Defendants’ Opposition

Defendants’ arguments rely on precedent from the First Department that Part 12 of the Industrial Code is not a proper basis for liability under Labor Law §241(6) and argue that Mazzocchi v. International Business Machines, Inc., 294 A.D.2d 151 (1st Dept. 2002) controls in this situation.  In Mazzocchi, plaintiff suffered from mesothelioma and filed suit against the premises owner IBM, alleging violations of Labor Law §§ 200 and 241(6).  Plaintiff claimed the injuries were sustained as a result of asbestos exposure during construction of an IBM facility.  He testified there was visible dust in the air and alleged violations of Part 23 and Part 12 of the Industrial Code – specifically, 12 NYCRR 23-1.7(g) and 12 NYCRR 12–1.4 and 1.6 – as a basis for the Labor Law Labor Law §241(6) claim. 

The lower court in Mazzocchi dismissed the Labor Law §200 claim for lack of evidence of supervisory control.  The court also denied plaintiff permission to amend the complaint to add a Labor Law §241(6) claim, as the Court could not envision any specific violations of Part 23 as required for the Labor Law claim to succeed.  This position was confirmed when, on reargument, the lower court found that 12 NYCRR 23–1.7(g), which incorporated Part 12 regulations regarding control of air contaminants, was not applicable to the Labor Law §241(6) claim.

On appeal of the very issue under appeal in Nostrom, the First Department specifically held in Mazzocchi that plaintiff did not have a claim under Labor Law §241(6) for a violation of 12 NYCRR 23–1.7(g) which regulates air contaminants.    294 A.D.2d at 152.

Defendants also distinguished the two cases that plaintiff relied upon - Piazza and Osorio - which both misinterpret Mazzocchi in holding that a Labor Law §241(6) claim may be based on Industrial Code provisions other than those found in Part 23.  Additionally, Piazza and Osorio can both be distinguished from Nostrom as they involve different fact patterns.
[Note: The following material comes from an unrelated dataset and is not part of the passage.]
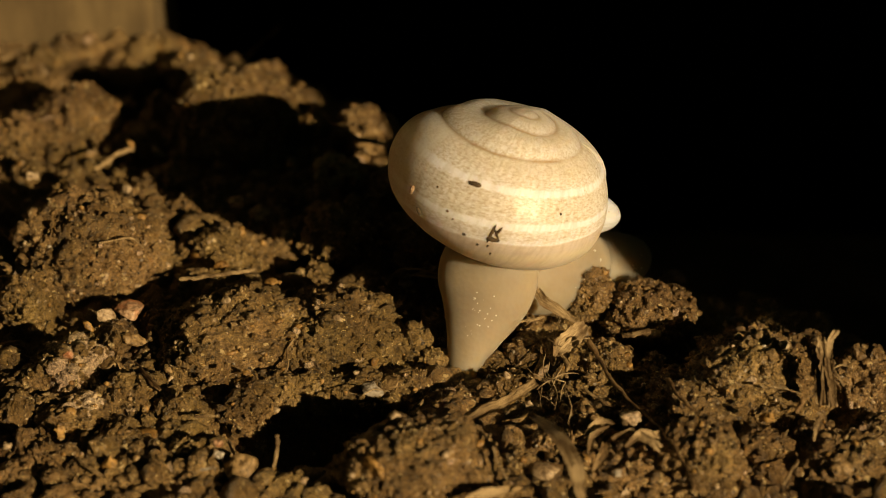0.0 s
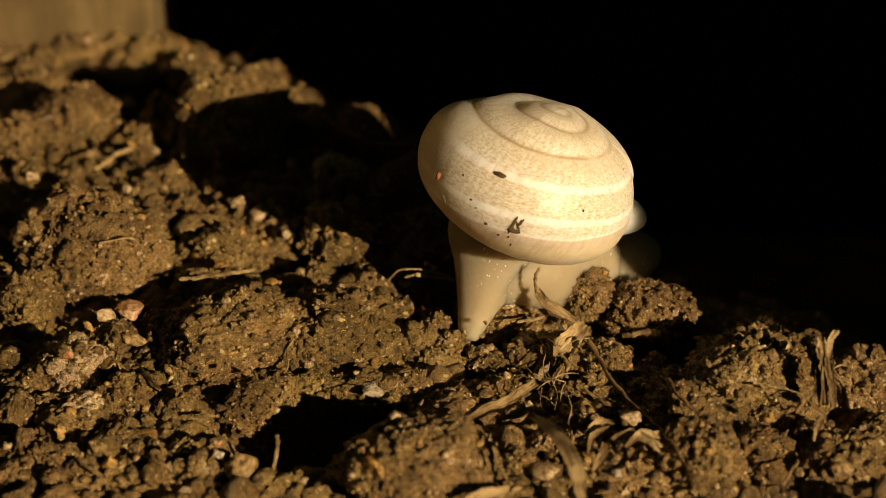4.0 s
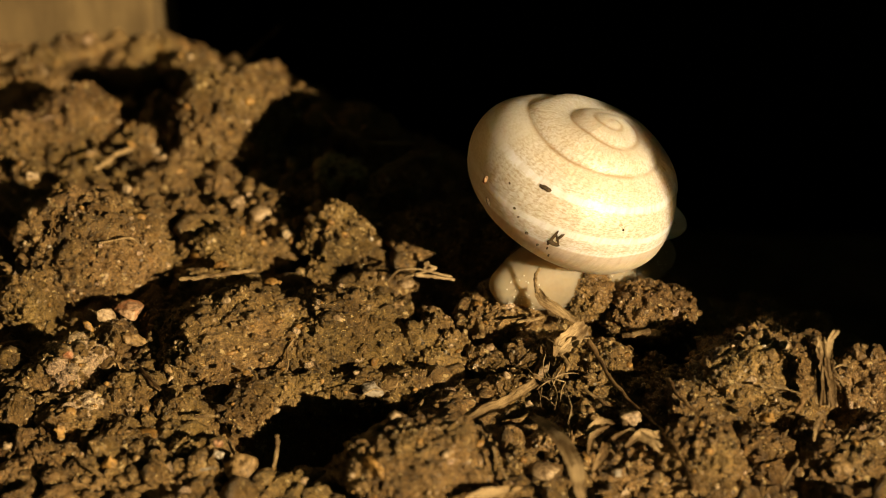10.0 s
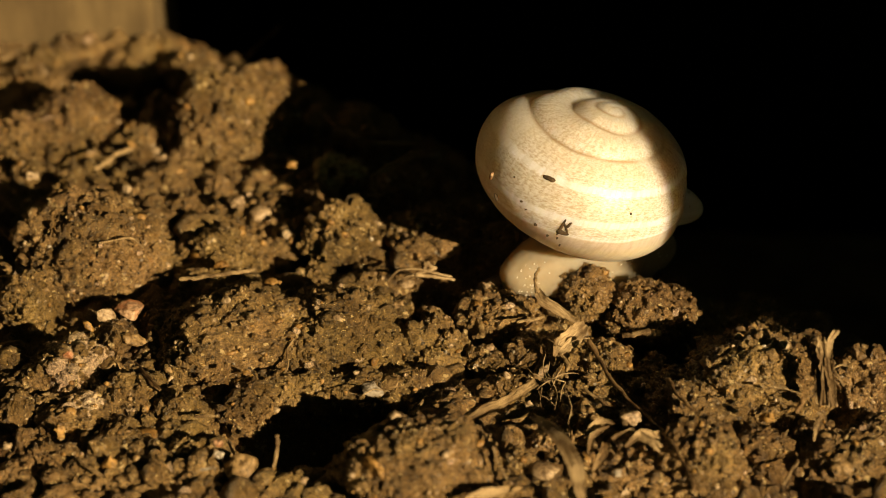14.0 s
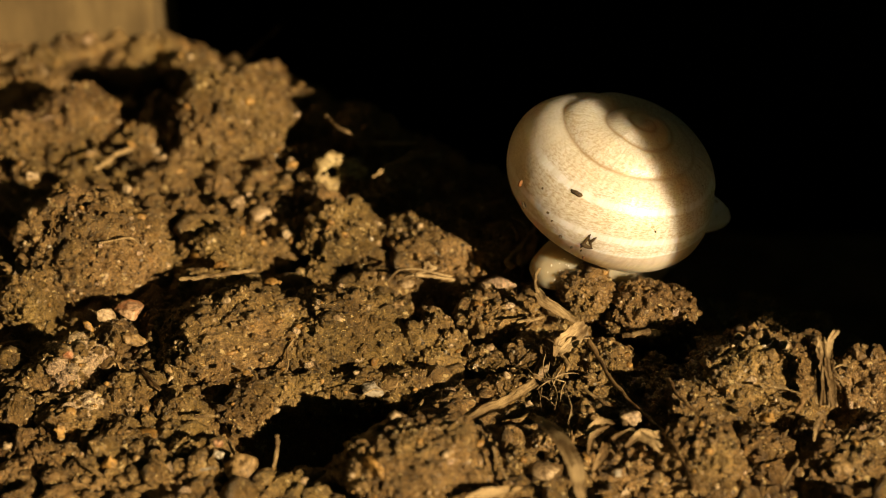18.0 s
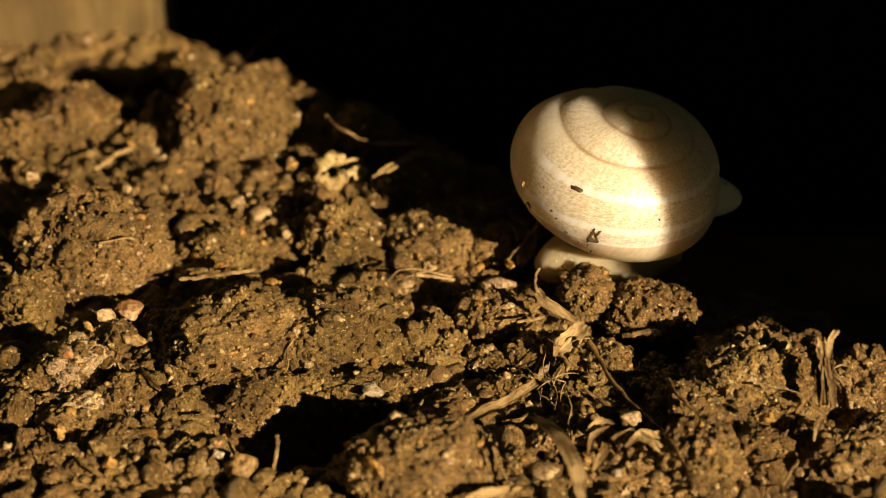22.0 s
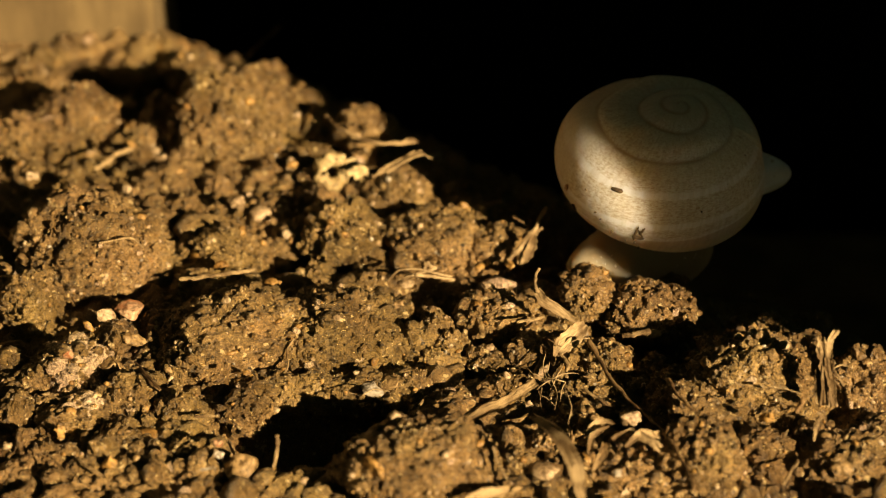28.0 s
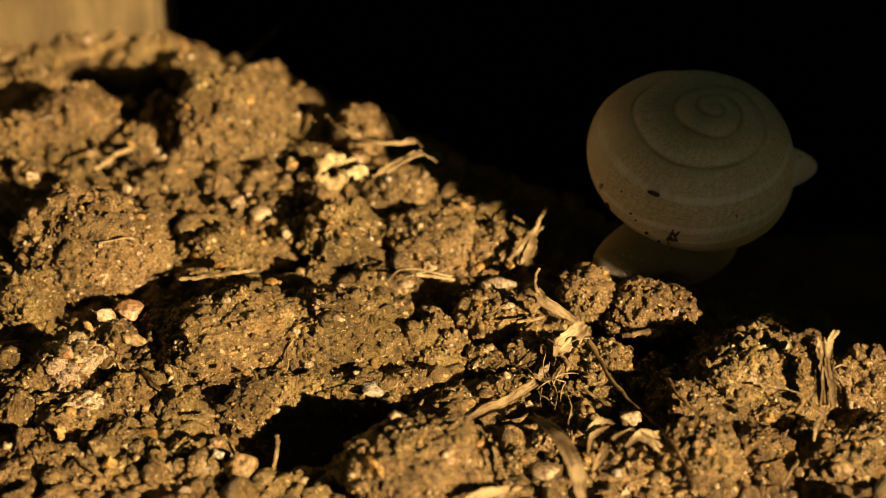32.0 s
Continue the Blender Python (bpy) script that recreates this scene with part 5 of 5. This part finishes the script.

It is well established under New York law that general safety standards are not the proper basis for a Labor Law §241(6) claim.  See Sihly v. New York City Transit Authority, 282 A.D.2d 337 (1st Dept 2001); McMahon v. Durst, 224 A.D.2d 324 (1st Dept. 1996); and Mazzochi v. International Business Machines, Inc., supra.  As noted above, even assuming that the Part 12 provisions relied upon by Plaintiff as the basis for their appeal were set forth in Part 23 of the Industrial Code, plaintiff  still would not have a sufficient basis for their  Labor Law §241(6) claim.  Simply put, the  Part 12 provisions relied upon by plaintiff deal with general criteria regarding air contaminants, not specific standards of work in dealing with asbestos-containing materials as would be required for a Labor Law §241(6) claim.  The decision in Ross v. Curtiss-Palmer Hydro Electric Co. is instructive and should be applied to asbestos actions as well.  The Ross Court held that only “specific, positive commands” may be the basis of imposing a non-delegable duty upon worksite owners under Labor Law §§ 240 and 241(6) (81 N.Y. 2d 494, 504 (1993)).  The reasoning of the Ross Court is clear:  allowing a plaintiff to rely on broad regulatory standards as a basis for their claims against a non-supervising owner or general contractor under Labor Law §241(6) would “seriously distort the scheme of unsafe working conditions that has been developed in our case law.”  To allow otherwise would permit parties to circumvent the supervisory control requirement found in Labor Law § 200 and the common law.